--- START OF Given information ---
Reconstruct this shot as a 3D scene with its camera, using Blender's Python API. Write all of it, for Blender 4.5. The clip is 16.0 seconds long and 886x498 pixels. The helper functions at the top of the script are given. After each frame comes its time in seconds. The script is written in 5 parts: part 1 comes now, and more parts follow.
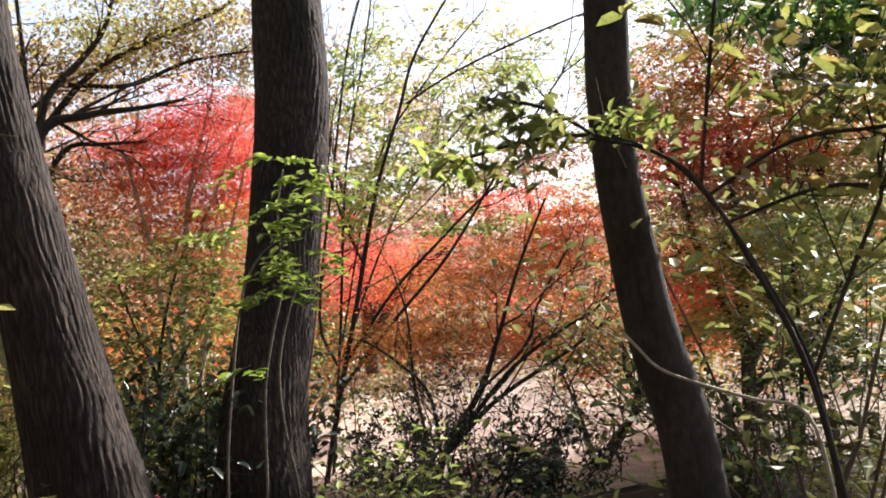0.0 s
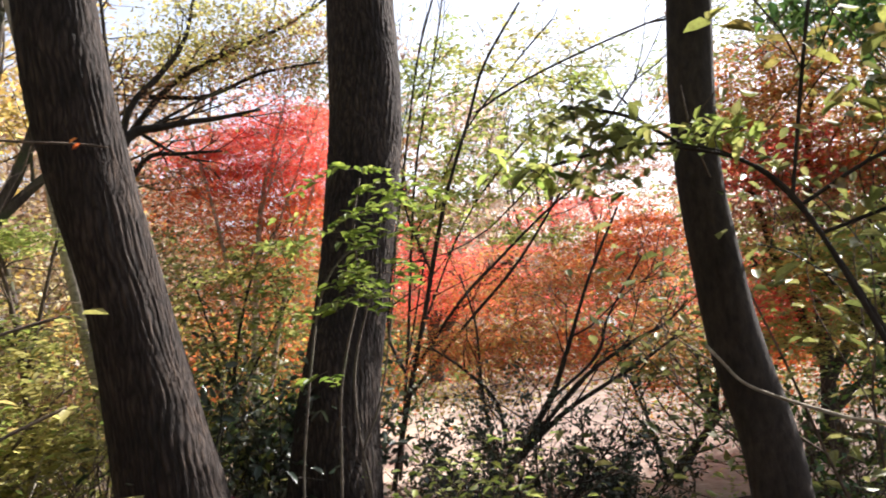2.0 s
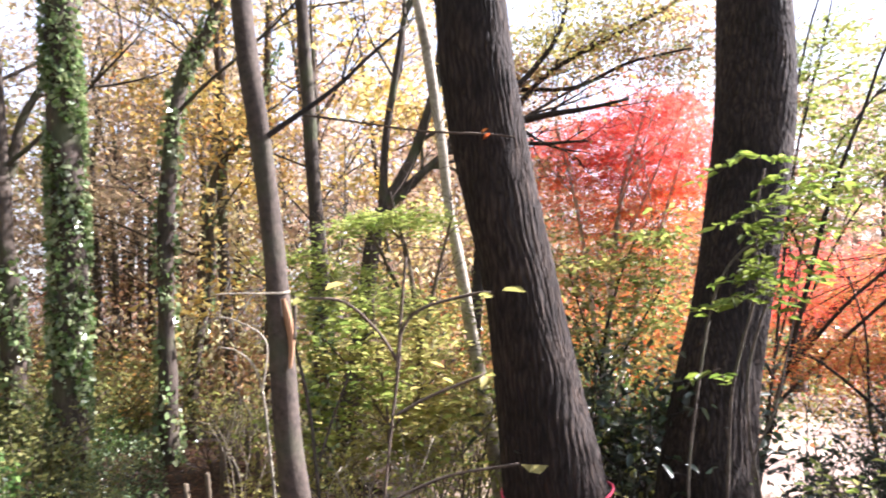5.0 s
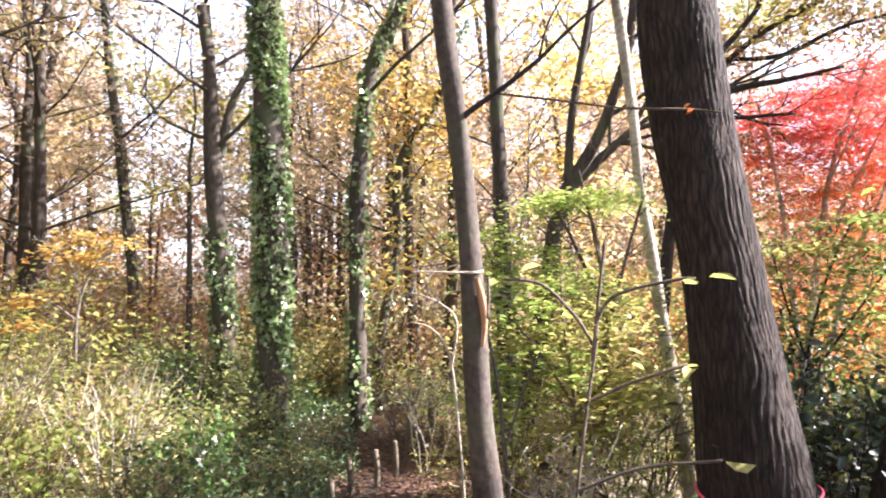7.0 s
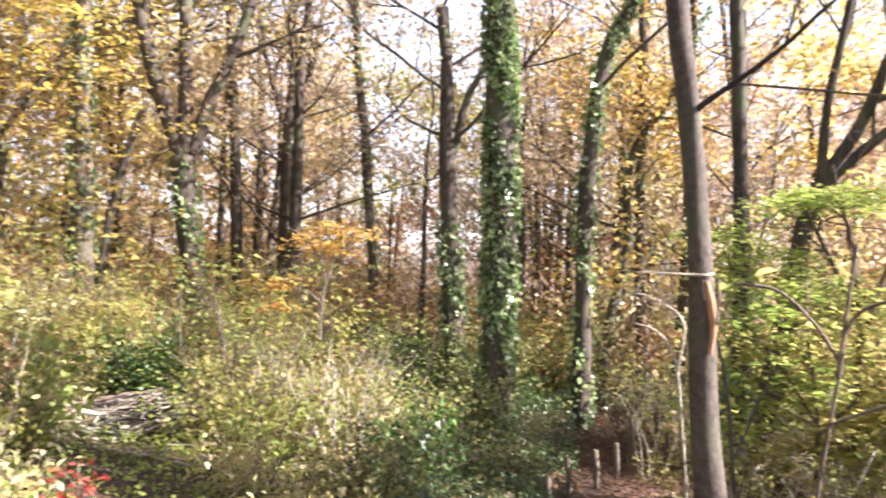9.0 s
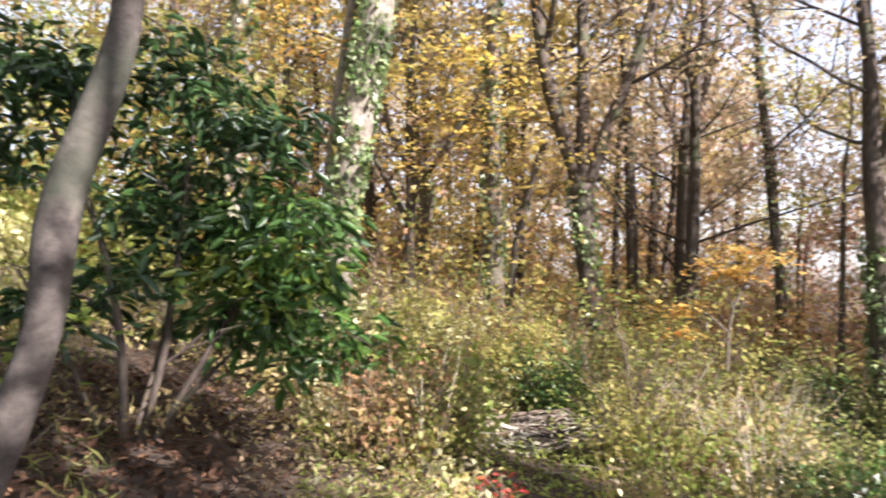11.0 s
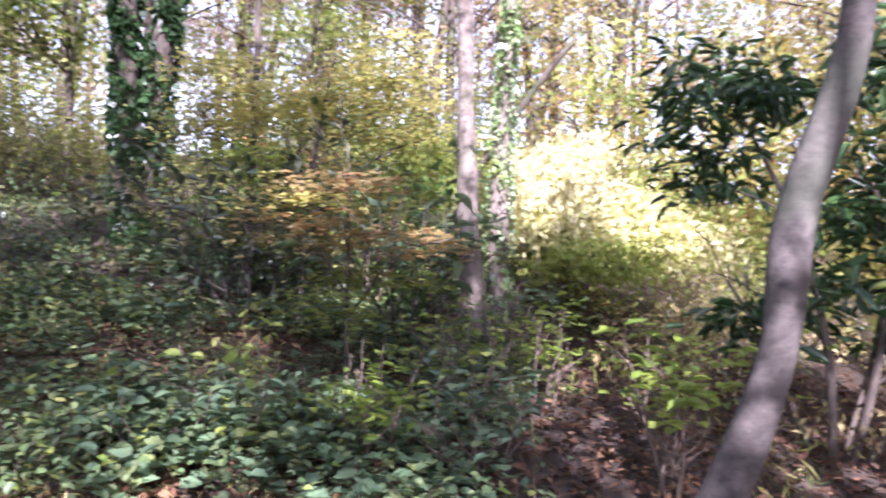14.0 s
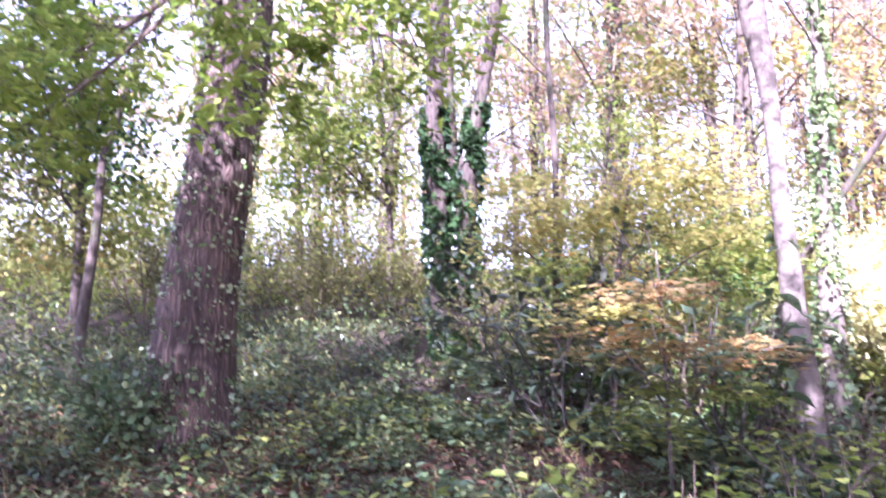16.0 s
--- END OF Given information ---
-- To do --
Leave out the pictures and copy the rest of the material above exactly.

-- Solution to the exercise --
Reconstruct this shot as a 3D scene with its camera, using Blender's Python API. Write all of it, for Blender 4.5. The clip is 16.0 seconds long and 886x498 pixels. The helper functions at the top of the script are given. After each frame comes its time in seconds. The script is written in 5 parts: part 1 comes now, and more parts follow.
0.0 s
2.0 s
5.0 s
7.0 s
9.0 s
11.0 s
14.0 s
16.0 s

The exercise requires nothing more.